4. Before the Antique White had time to try, I began added some Sky Blue. I mixed it with the white on the page.
5. I used the same blue to paint the shadows, and then added a metallic purple from Folk Art, that is more opaque than the Daler-Rowney Graduate. Again, I mixed the two colors on the page. At this point I let the paint dry.
6. Once the paint was dried I did some detailing using a Turquoise Copic Doodl Pack. I used the BG13 Mint Green Ciao Marker, Turquoise atyou Spica Glitter Pen, and Multiliner Pen in Gray to add some separation between the ABCs and their shadows, and to pick out some of the stamped characters in the background. I didn't use the BG10 Cool Shadow Ciao Marker. It's very light and very transparent, so it wouldn't have shown up.
7. I hadn't drawn the shadows very well, and I wasn't happy with them. I thought I'd try making them darker and change their shape a bit, so I used a Faber-Castell Big Brush pen (Cold Grey III). These are India Ink fabric-tipped markers with a wide tip.
8. I still didn't like the shadows. It came to me that I could obscure the shape. Even though I had moved away from the idea of ice, I decided to go with part of my original idea. I added more of the Antique White in swirls, like frost coming off of ice. In real life, the frost would break up the shadows, so that gave me an excuse to blur them.

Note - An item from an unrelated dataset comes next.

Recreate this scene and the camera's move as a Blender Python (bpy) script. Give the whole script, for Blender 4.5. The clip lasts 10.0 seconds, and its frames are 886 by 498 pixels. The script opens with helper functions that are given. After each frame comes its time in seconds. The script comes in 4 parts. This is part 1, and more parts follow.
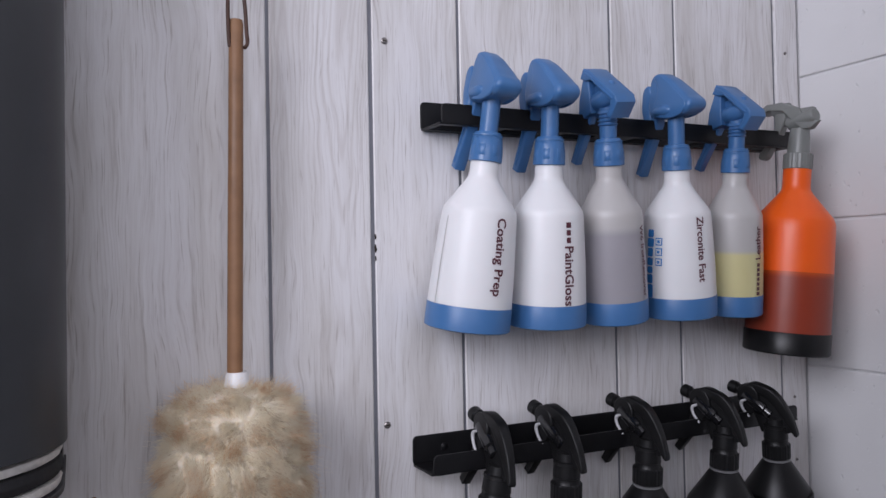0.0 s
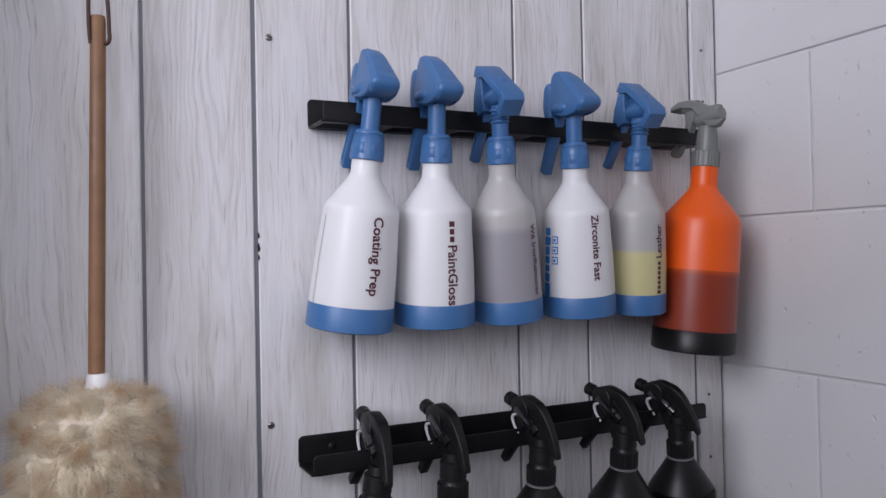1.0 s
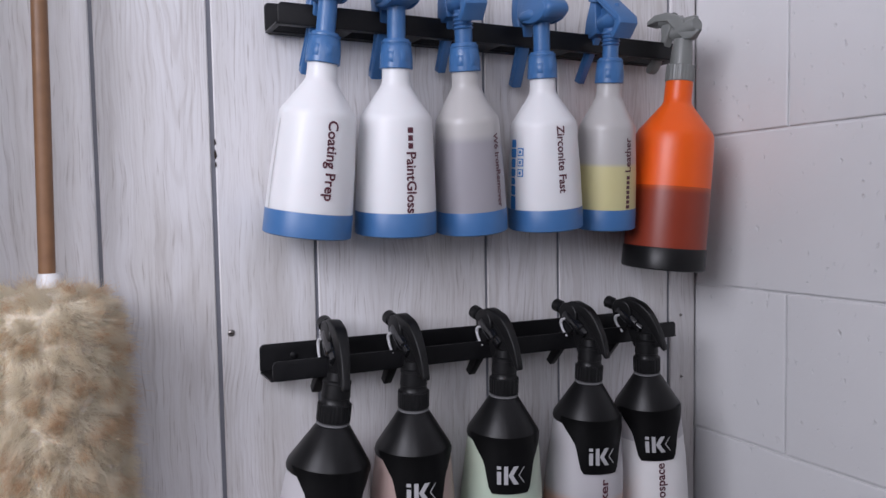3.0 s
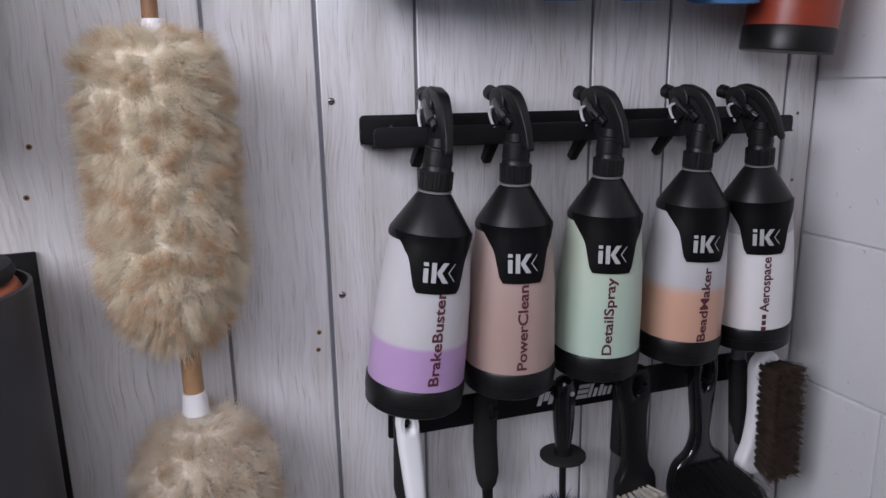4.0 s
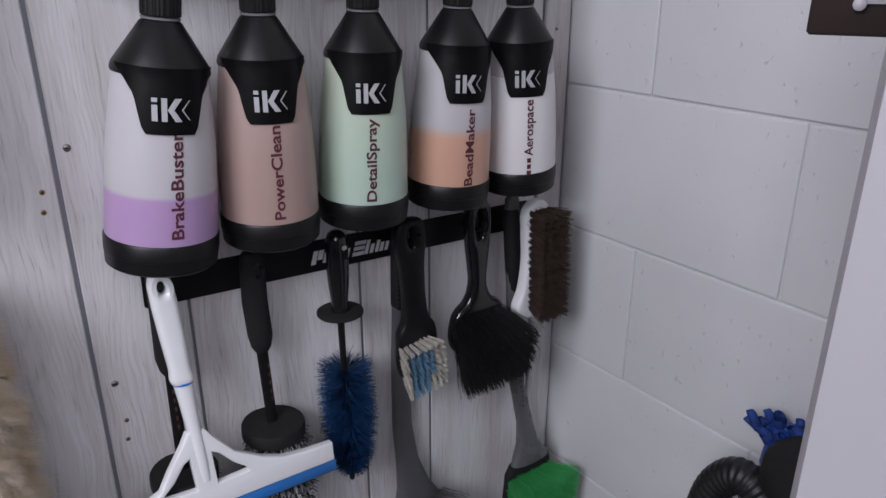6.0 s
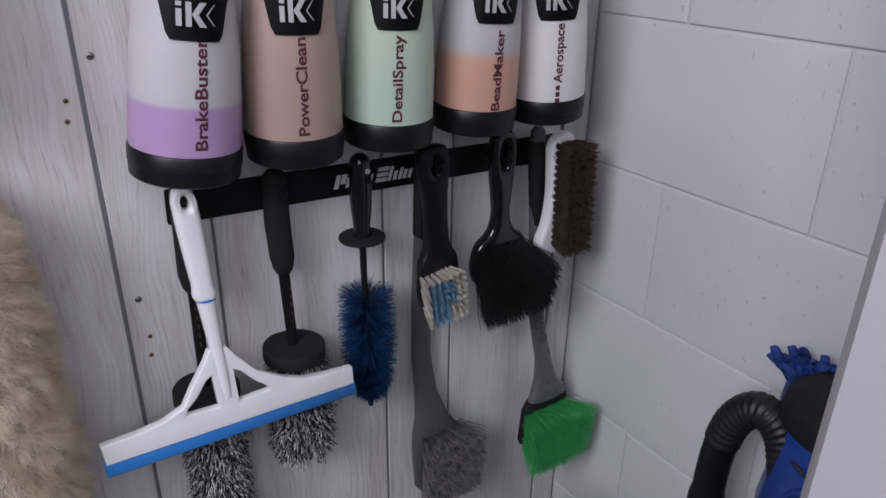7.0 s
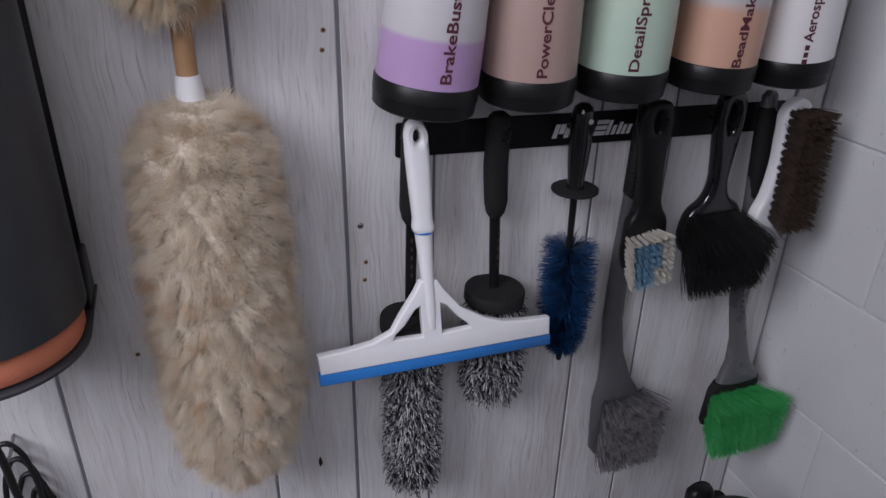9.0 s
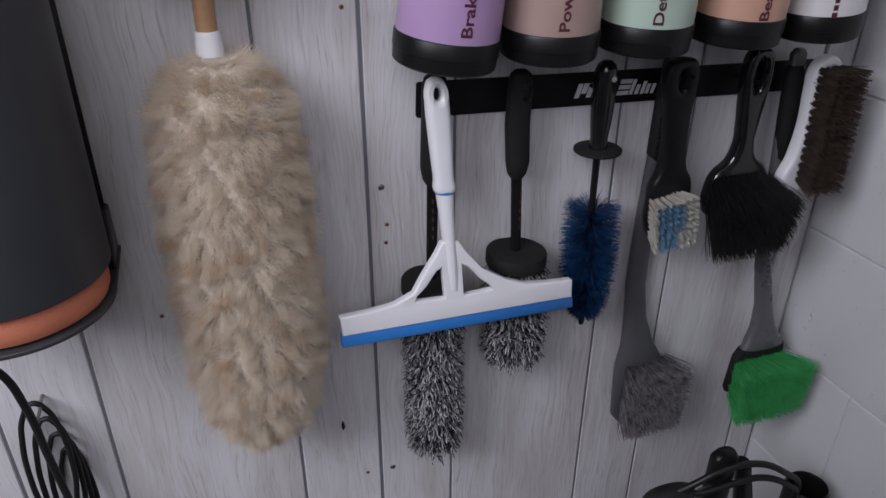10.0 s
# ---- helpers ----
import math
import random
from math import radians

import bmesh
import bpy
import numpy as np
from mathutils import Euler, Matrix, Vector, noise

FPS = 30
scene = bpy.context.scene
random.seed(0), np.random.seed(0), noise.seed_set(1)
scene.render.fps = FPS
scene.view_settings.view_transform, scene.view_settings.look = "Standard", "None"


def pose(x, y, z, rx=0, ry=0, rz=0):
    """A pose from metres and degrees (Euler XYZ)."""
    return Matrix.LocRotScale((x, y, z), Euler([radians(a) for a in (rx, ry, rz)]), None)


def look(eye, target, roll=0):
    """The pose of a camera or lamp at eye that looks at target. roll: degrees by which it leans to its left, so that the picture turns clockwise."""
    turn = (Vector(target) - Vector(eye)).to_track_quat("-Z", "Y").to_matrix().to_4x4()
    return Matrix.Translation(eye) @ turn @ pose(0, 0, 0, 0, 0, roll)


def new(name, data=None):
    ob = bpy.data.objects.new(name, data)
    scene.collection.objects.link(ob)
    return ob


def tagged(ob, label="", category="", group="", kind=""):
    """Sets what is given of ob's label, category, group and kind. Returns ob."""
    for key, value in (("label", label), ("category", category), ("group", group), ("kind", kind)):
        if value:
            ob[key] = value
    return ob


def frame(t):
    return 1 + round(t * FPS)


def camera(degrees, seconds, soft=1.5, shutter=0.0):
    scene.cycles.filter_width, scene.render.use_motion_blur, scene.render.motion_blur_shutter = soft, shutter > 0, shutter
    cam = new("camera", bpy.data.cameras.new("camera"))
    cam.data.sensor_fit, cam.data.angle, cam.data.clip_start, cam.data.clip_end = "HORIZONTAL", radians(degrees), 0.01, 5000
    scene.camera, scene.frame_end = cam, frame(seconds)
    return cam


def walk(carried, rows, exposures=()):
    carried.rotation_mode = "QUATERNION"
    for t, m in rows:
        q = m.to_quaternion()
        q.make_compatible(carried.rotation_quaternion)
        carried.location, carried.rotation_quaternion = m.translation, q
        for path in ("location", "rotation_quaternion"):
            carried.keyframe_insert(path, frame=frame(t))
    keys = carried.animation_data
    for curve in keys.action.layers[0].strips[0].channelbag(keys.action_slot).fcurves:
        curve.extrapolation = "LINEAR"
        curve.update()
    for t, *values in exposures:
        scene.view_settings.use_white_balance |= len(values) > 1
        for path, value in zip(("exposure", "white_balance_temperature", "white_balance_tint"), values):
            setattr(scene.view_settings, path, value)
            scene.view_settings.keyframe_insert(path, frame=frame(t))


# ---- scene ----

9. I quit taking photos at this point, because I was adding a little of this and a little of that. I played with the direction of the brush-strokes and making the shadows seem lighter by darkening the area around them. I'm still not completely happy, but after 2-3 tries, it is always best to walk away for a week or two. I may come back and play some more, or I might find I'm quite happy after I forget the vision I had in my head to start with.